Set in a hospital during an unspecified civil disturbance, this 2007 short film explores an issue that’s even more current today — ending the lives of the critically ill.
Dr. Maureen Jefferson (BJ Harrison) has been keeping her ward together with “duct tape and caffeine” as she says, plus the help of her assistants Jerry (Jason Harder) and Dina (Kelley Doyle). That all changes when a soldier (Gardiner Millar) delivers an evacuation order — for the patients who can survive a bus trip. The rest — in other words, those in critical condition — will be left behind on their own.
The three medical professionals are sharply divided on what to do. Stay with the critical patients, knowing they’ll die anyway if the power goes off? Insist on putting them on the buses, where they can’t survive either? Pull the plug on them?
Jerry declares he’d want to be unplugged. Dina calls that murder, but Jerry believes the patients have come to be no more than machines performing biological functions. Still, Maureen has worked hard to care for them and can’t begin to think of just cutting it all off. As she sees it, that would be a violation of her oath. Her job is to save lives.
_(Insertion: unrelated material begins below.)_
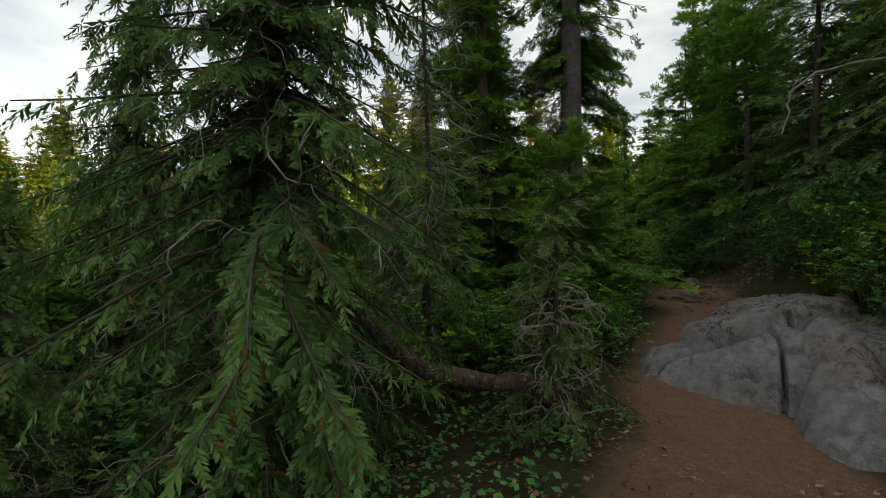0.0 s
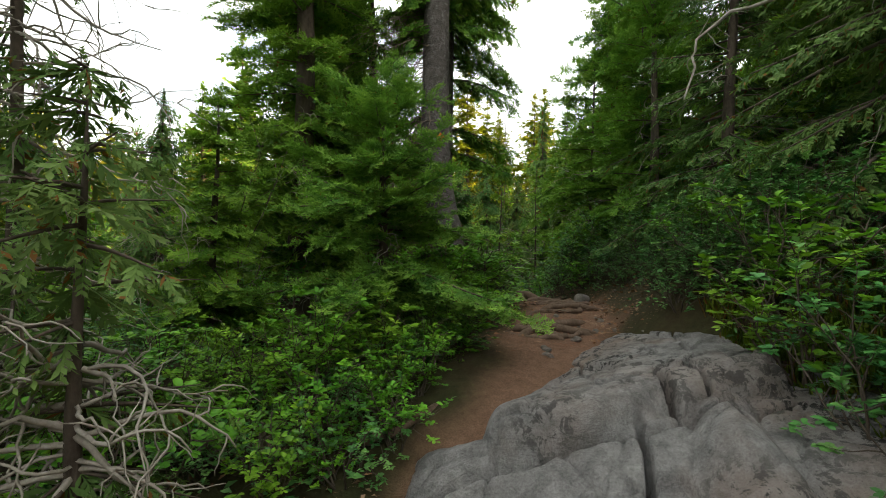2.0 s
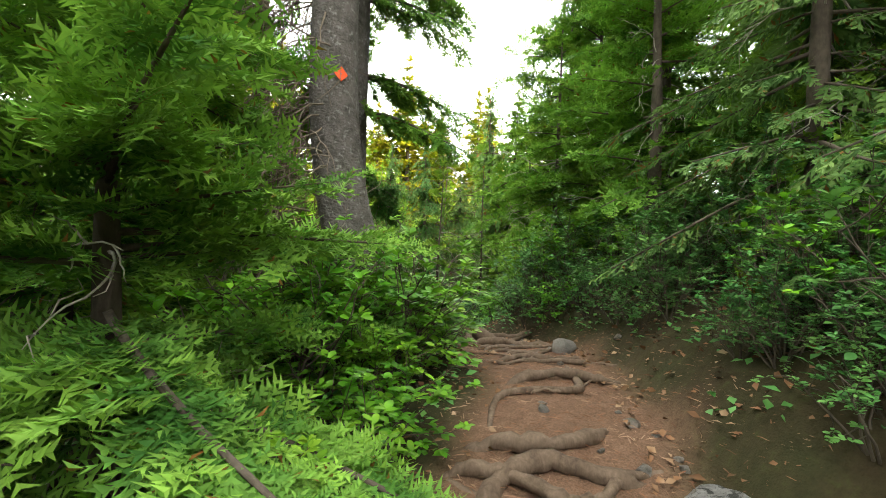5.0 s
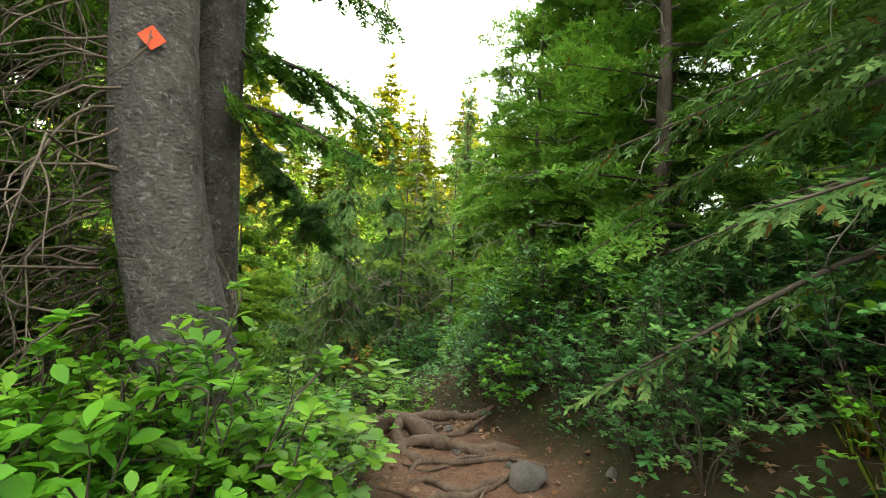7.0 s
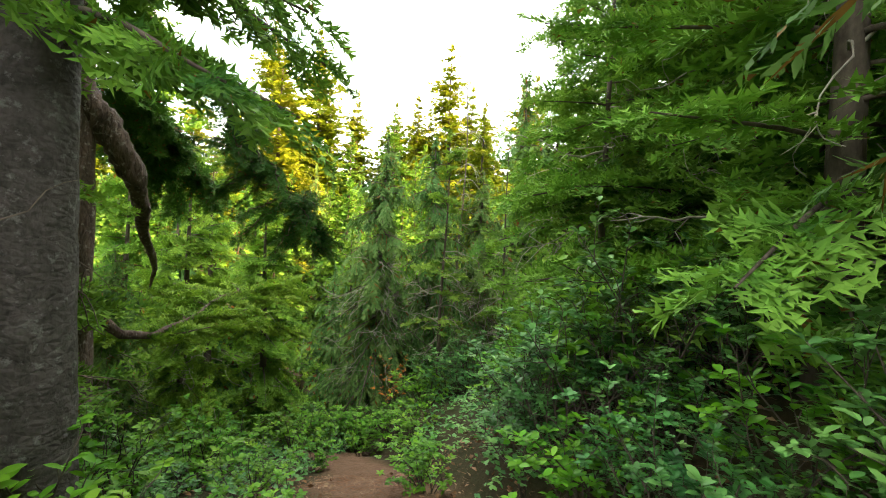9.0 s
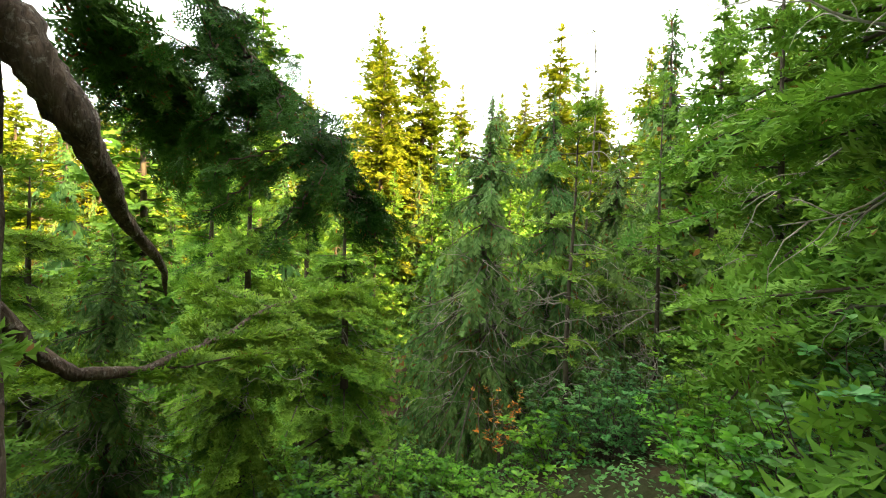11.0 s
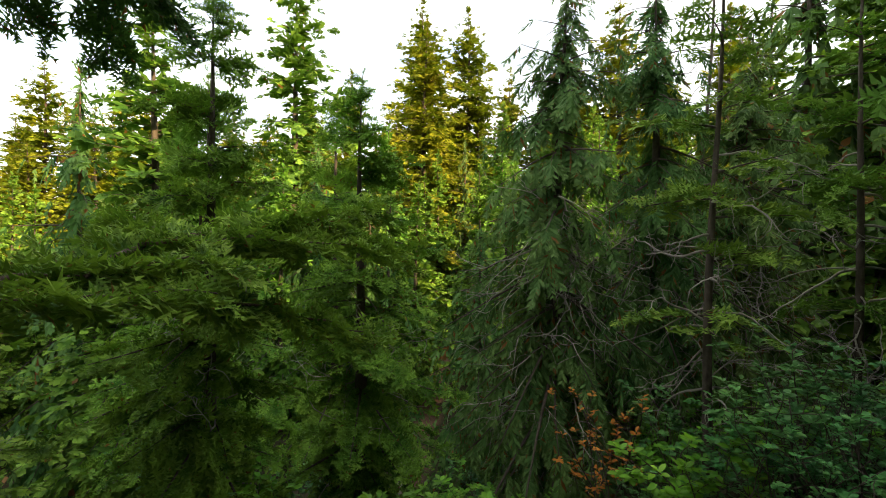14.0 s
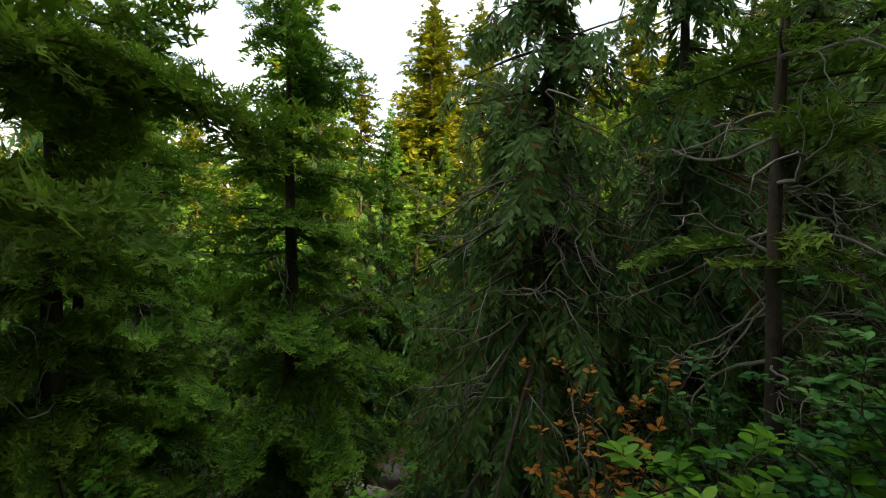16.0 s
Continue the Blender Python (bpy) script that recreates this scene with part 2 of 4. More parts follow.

This film gives no answers, easy or otherwise, unless one is implied in the closing music. That makes the ending something less than satisfactory. I also found myself wondering who had given the inhumane, unlawful order to abandon the critical patients, and why the soldiers believed they had to carry it out. But that’s another issue. This film isn’t so much about the extreme situation as it is about death, something that comes to all of us.